> [Data shown]:

::::::::::

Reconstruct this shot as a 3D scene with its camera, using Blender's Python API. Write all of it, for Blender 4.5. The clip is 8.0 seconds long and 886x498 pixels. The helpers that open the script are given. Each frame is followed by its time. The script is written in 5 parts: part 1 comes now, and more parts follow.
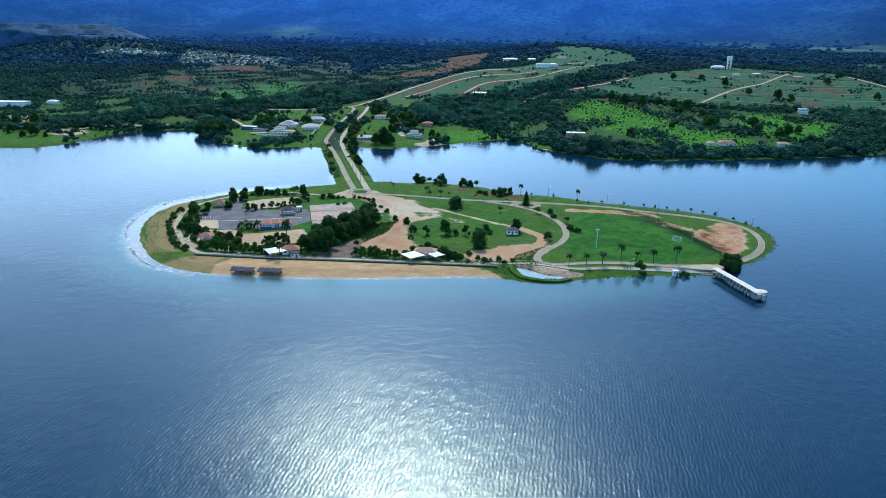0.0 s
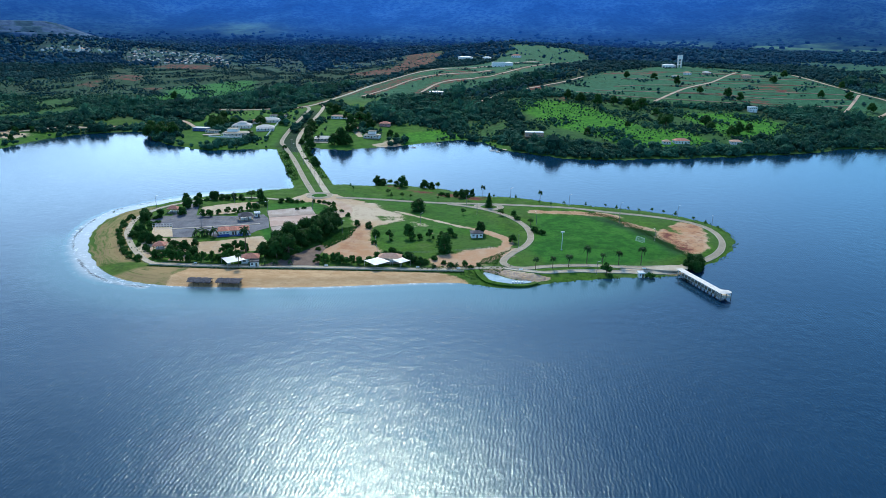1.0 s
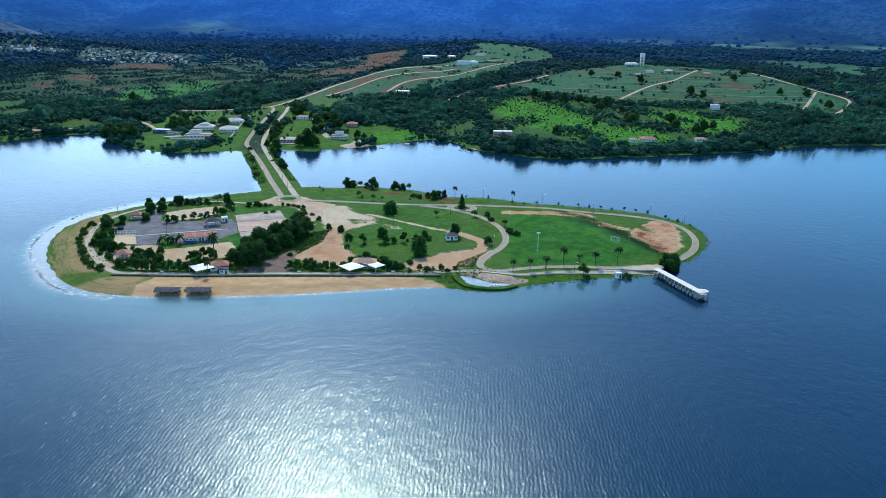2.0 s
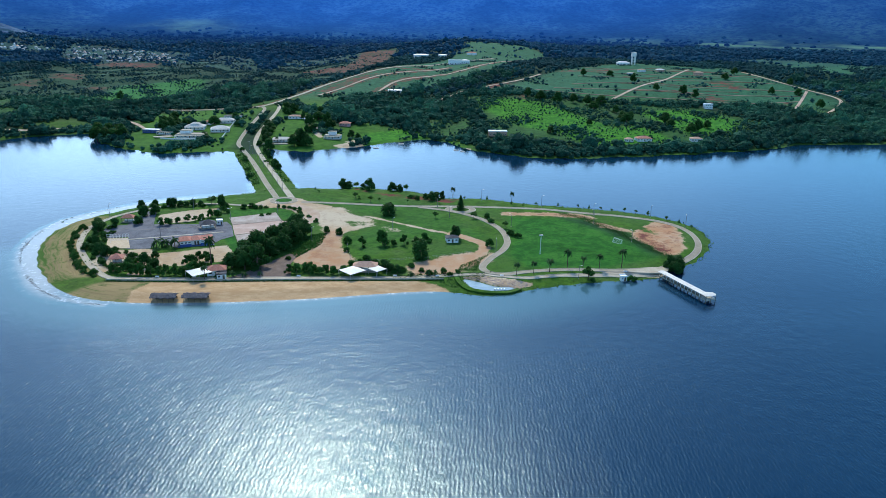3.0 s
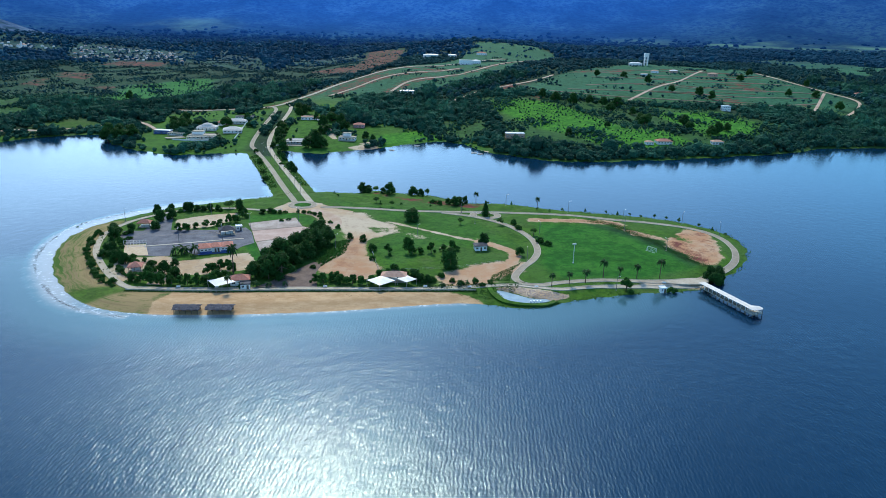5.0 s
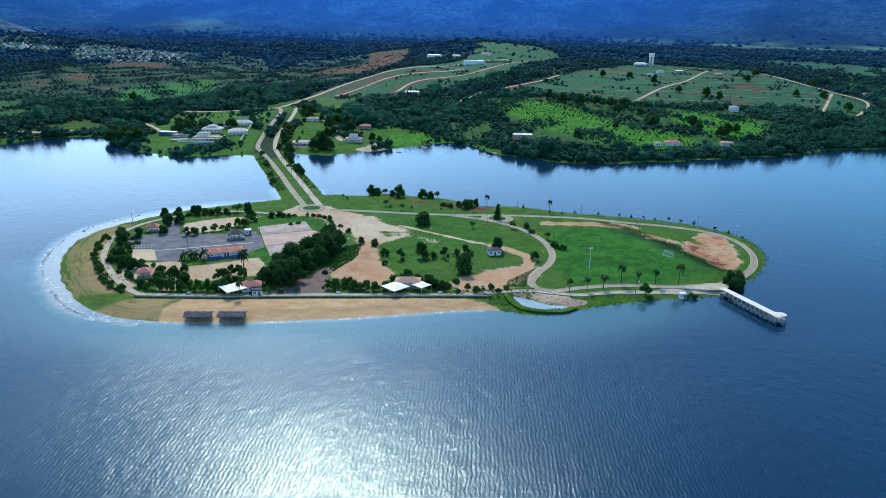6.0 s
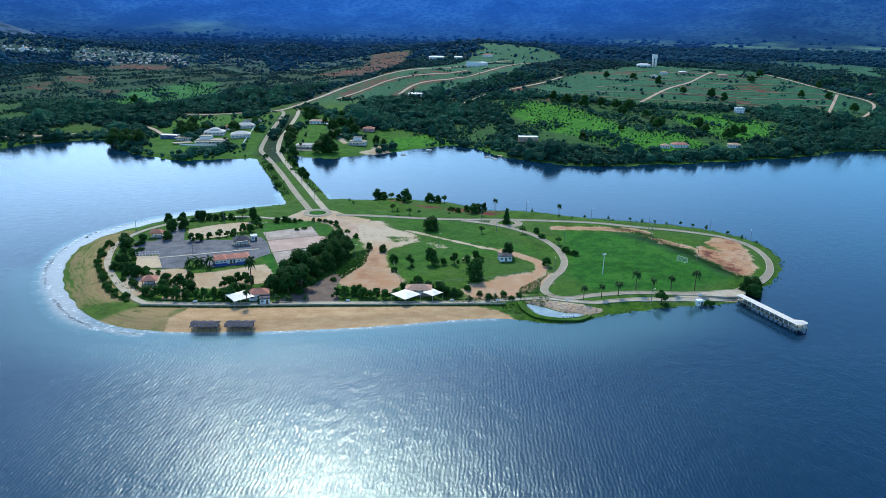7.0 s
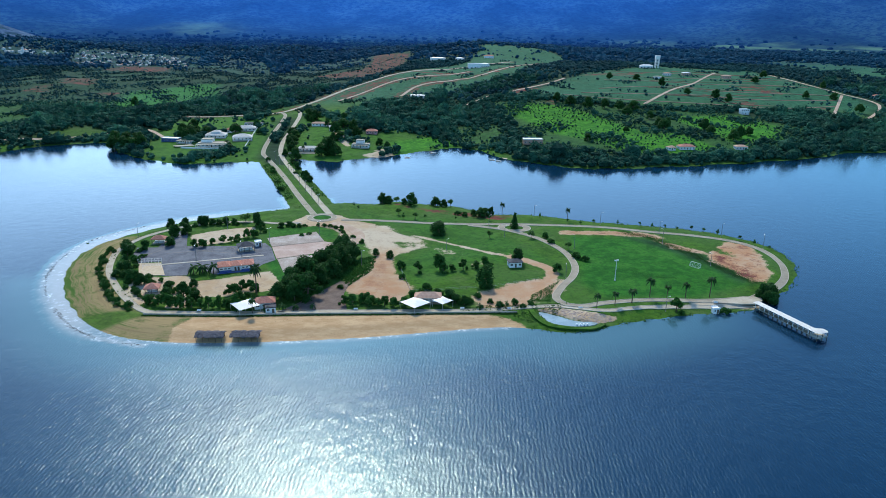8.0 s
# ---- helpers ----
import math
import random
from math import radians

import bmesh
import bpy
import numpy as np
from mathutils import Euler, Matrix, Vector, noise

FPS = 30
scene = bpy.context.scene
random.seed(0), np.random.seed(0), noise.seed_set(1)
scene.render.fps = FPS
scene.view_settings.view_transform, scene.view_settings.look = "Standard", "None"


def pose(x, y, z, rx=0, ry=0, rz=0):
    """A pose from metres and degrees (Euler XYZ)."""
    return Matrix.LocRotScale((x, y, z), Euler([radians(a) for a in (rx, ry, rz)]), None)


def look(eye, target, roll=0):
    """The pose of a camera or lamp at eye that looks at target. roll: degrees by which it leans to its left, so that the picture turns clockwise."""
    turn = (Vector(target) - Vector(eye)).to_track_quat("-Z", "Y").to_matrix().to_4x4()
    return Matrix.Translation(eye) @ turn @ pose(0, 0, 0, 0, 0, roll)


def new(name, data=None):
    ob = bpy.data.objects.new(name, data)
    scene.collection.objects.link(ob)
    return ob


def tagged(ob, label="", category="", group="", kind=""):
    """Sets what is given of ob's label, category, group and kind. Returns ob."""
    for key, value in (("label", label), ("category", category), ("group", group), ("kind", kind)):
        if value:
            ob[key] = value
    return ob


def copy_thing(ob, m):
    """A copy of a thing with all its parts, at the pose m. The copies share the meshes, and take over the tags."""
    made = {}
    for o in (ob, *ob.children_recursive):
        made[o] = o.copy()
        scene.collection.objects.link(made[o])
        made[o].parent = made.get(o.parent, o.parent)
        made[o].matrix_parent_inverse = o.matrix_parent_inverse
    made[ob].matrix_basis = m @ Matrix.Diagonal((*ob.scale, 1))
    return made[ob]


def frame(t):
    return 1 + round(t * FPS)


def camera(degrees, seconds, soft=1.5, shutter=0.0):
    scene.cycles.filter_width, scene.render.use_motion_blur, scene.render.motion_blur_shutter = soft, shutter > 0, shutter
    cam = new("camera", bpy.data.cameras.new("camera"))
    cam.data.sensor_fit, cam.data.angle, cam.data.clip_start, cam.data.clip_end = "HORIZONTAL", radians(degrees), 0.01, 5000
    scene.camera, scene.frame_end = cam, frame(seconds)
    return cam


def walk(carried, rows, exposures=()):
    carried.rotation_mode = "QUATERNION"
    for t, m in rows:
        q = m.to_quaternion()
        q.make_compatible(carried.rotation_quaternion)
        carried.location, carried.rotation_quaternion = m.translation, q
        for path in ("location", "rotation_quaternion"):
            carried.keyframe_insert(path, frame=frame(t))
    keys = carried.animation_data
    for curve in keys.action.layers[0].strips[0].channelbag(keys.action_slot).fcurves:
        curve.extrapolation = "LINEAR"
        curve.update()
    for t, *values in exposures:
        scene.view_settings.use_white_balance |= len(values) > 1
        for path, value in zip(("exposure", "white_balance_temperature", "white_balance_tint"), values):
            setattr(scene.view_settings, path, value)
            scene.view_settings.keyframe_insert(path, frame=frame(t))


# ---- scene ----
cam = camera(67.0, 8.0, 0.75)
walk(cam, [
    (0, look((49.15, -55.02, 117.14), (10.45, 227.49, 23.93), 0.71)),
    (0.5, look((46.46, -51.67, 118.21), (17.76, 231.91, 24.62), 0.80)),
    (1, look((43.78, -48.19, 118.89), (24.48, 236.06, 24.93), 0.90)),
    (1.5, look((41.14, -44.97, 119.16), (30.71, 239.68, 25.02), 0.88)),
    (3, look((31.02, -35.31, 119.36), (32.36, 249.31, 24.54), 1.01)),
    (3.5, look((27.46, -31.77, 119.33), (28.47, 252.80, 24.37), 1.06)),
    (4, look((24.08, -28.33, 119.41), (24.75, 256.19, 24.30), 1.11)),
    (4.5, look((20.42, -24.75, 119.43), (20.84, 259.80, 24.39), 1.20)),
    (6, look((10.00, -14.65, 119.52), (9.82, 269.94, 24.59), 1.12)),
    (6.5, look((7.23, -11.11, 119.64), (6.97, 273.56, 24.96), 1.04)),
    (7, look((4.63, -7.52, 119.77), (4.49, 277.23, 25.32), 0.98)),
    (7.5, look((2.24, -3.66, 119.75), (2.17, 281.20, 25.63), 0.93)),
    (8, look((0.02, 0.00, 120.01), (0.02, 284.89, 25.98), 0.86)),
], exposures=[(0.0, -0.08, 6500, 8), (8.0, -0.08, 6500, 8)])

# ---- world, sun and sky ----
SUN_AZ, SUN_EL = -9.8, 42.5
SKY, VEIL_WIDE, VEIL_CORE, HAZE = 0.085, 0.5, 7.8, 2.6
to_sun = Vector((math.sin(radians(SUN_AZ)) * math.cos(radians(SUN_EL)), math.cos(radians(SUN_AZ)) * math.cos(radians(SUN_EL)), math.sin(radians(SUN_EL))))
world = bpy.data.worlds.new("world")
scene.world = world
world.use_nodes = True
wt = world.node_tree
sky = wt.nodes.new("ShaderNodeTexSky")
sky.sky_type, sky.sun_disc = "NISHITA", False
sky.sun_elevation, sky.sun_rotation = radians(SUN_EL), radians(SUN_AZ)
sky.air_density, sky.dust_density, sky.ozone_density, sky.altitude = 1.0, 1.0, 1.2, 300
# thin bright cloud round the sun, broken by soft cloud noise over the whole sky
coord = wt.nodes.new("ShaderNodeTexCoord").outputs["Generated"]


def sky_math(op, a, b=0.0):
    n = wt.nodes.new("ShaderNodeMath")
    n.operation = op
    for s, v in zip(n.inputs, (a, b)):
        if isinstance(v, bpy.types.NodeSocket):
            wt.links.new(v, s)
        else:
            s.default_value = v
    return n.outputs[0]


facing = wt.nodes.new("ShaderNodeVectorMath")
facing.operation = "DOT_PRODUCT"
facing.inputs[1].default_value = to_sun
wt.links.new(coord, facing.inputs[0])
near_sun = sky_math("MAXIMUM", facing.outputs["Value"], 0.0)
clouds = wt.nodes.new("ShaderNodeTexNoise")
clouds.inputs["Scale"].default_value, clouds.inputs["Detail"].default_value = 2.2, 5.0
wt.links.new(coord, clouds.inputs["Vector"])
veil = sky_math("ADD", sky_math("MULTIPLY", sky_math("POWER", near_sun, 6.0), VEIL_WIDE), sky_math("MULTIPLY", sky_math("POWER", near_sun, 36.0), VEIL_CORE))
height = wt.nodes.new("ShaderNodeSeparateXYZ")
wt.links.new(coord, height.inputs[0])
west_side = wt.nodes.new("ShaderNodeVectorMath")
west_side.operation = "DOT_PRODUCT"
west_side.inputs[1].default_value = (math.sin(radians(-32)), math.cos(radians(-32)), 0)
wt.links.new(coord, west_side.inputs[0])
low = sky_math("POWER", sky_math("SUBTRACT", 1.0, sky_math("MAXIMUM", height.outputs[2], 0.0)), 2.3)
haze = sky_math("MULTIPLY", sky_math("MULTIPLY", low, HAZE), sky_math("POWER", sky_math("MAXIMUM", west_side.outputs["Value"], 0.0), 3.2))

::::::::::

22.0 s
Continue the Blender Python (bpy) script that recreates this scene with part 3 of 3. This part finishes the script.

::::::::::

> [Directive]:
Go back over the listing above and copy exactly the lines that begin at the line with "for path, value" and stop after the line with "scene.view_settings.keyframe_insert(path, frame=frame(t))"; leave out every other line.

> [Task response]:
        for path, value in zip(("exposure", "white_balance_temperature", "white_balance_tint"), values):
            setattr(scene.view_settings, path, value)
            scene.view_settings.keyframe_insert(path, frame=frame(t))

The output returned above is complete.